The online provides really as much hands on class time as most standard programs.  They just do a bunch at one time rather than a few minutes each class.  They also have more actual skills required to be performed for clinicals than many standard classes rather than just focusing on clinical hours.  I have worked with many from the schools I mentioned and have not been disappointed.  In fact they are usually better than even those coming out of the college programs.  

If online should not be accredited then no program that does not lead to a college degree should be allowed.  But if you look at the current list of accredited schools nationwide you will find many diploma mills already on it.


----------



## Afflixion (Nov 22, 2010)

www.trainingdivision.com 

Another very well put together online EMS academy, I did not go to it my self but have met quite a few people who have who are very informed. They are based out of DFW, TX.

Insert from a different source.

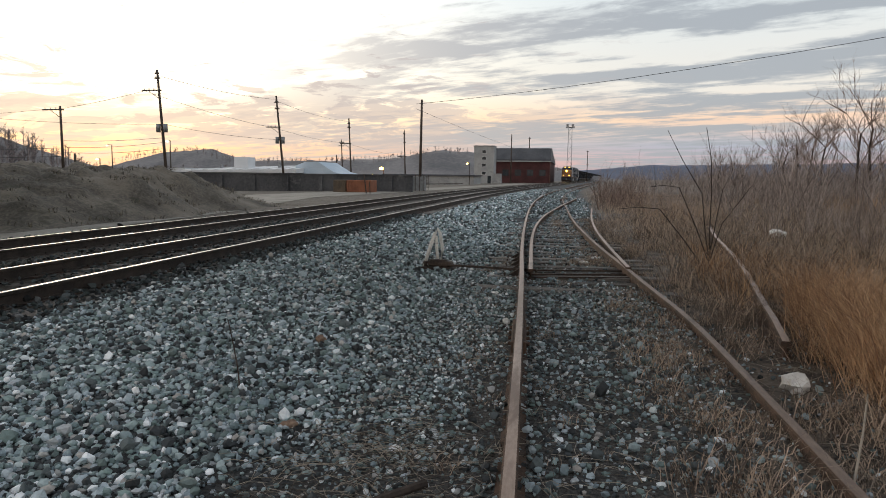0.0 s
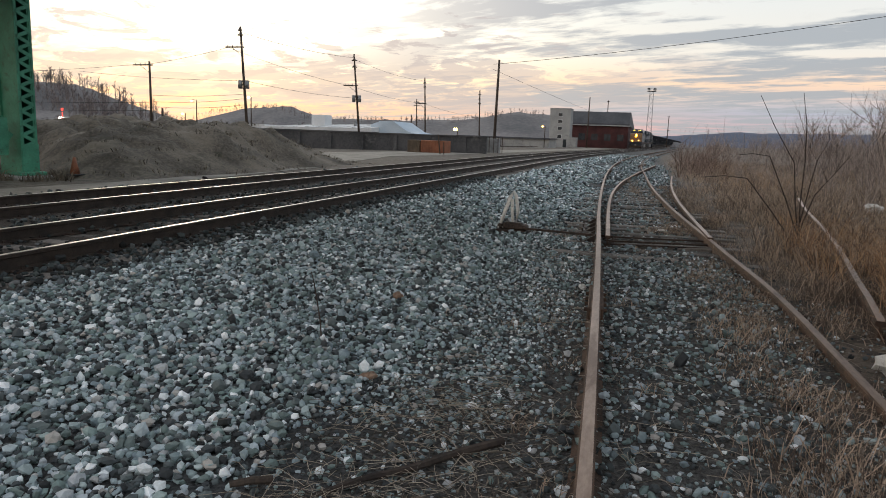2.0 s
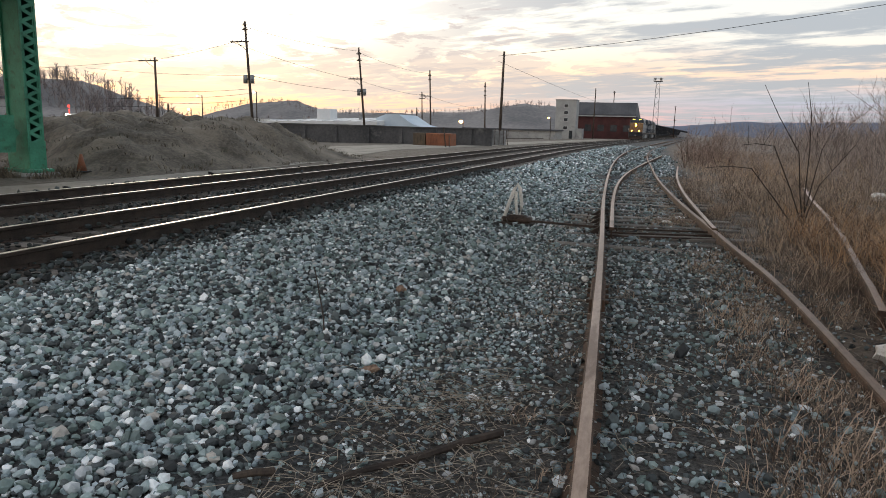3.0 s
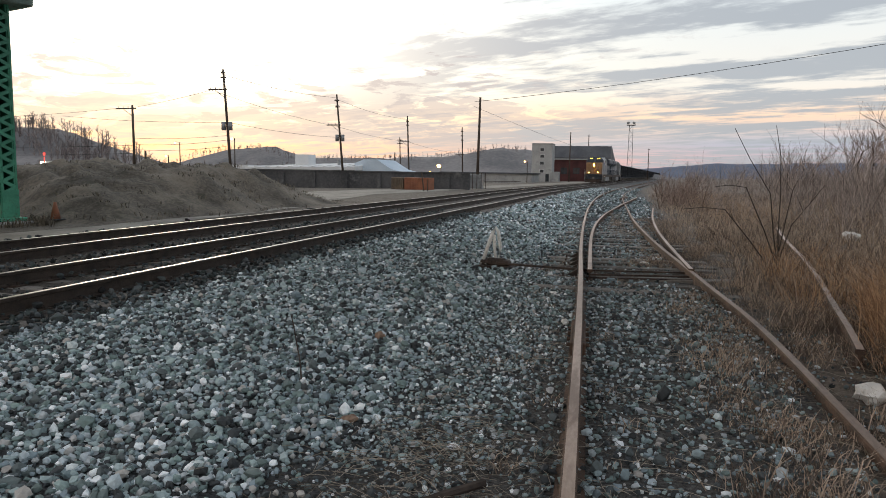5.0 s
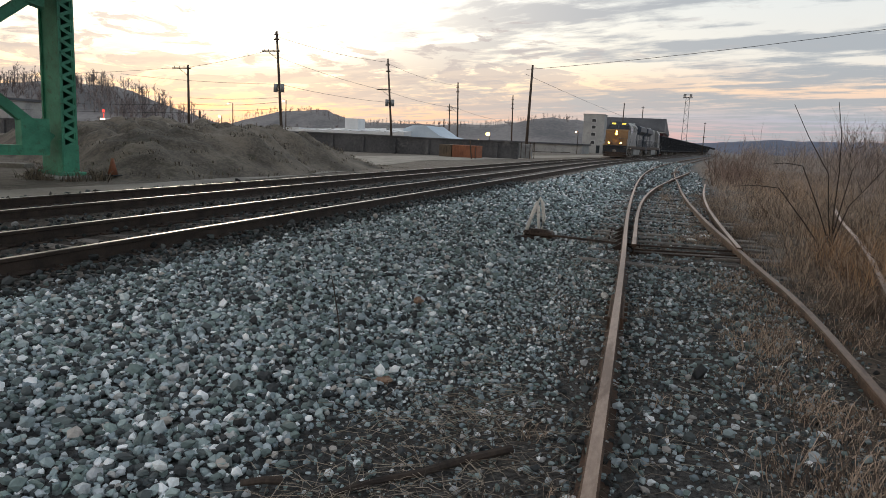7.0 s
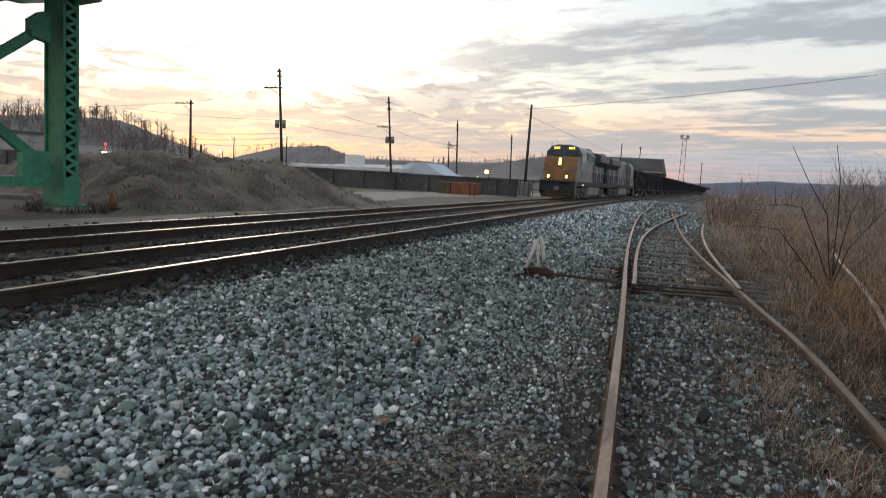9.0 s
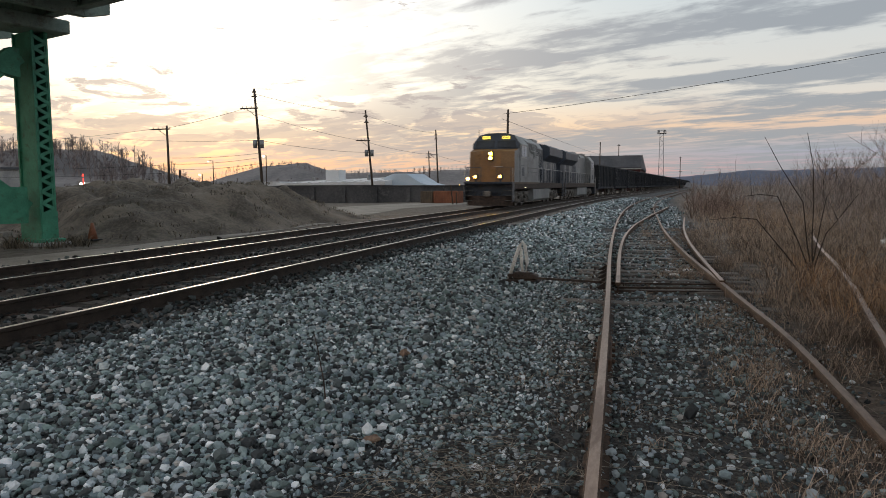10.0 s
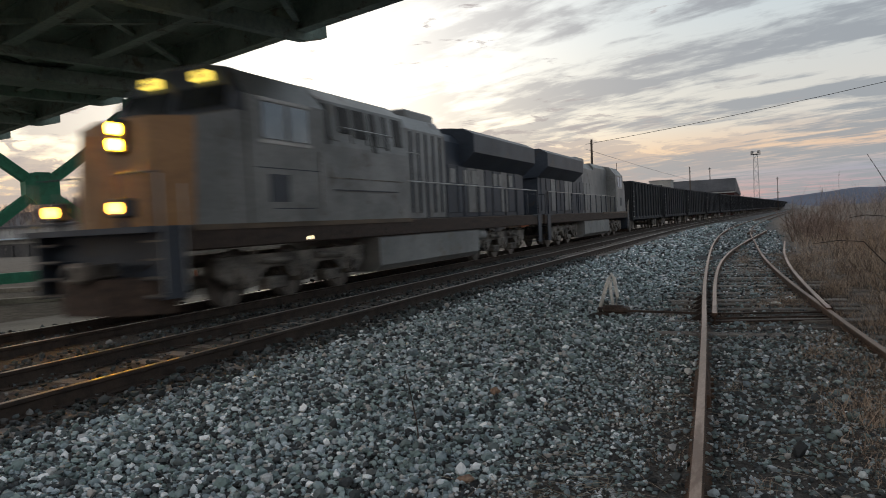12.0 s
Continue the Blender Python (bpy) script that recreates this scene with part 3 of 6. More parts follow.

I completed most of my bachelors degree online and am now currently studying to become certified as a PA. Most decent online schools are just as tough if not tougher than traditional classroom type environments. As medic said they require a significant amount of dedication and self disciplined person to complete a degree online. There is nothing easy about online classes contrary to the typical ignorant stereotype.


----------



## goodgrief (Nov 23, 2010)

Afflixion said:


> classes contrary to the typical ign... be done well with a course based all online.


----------



## medic417 (Nov 23, 2010)

goodgrief said:


> I am not your typical ignorant stereotype. My view is based on my experience with online schools and my beliefs on what makes a good medic.
> 
> I never said online school was easy, what I said was it wont put out as decent of a medic. If you can take your time with the classes, and you only have to go to labs 3 days in a quarter then no it is not "as good" as a typical college program that requires labs every week and you have to study the material within a certain time frame.
> 
> I have nothing against online programs for a bachelors degree depending on the degree. I just believe that certain fields require hands on teaching that cannot be done well with a course based all online.



Online still has deadlines.  Again the majority of courses for Paramedic even college level do not require any more hands on lab than the 2 online programs I mentioned.  

As to training division that someone mentioned, unless they have made major changes they are in the diploma mill category in my opinion.


----------



## Afflixion (Nov 23, 2010)

What were you experiences with them? I only know 3 people who went with them in 2008-2009 time frame and they seem to be pretty on top of their game.


----------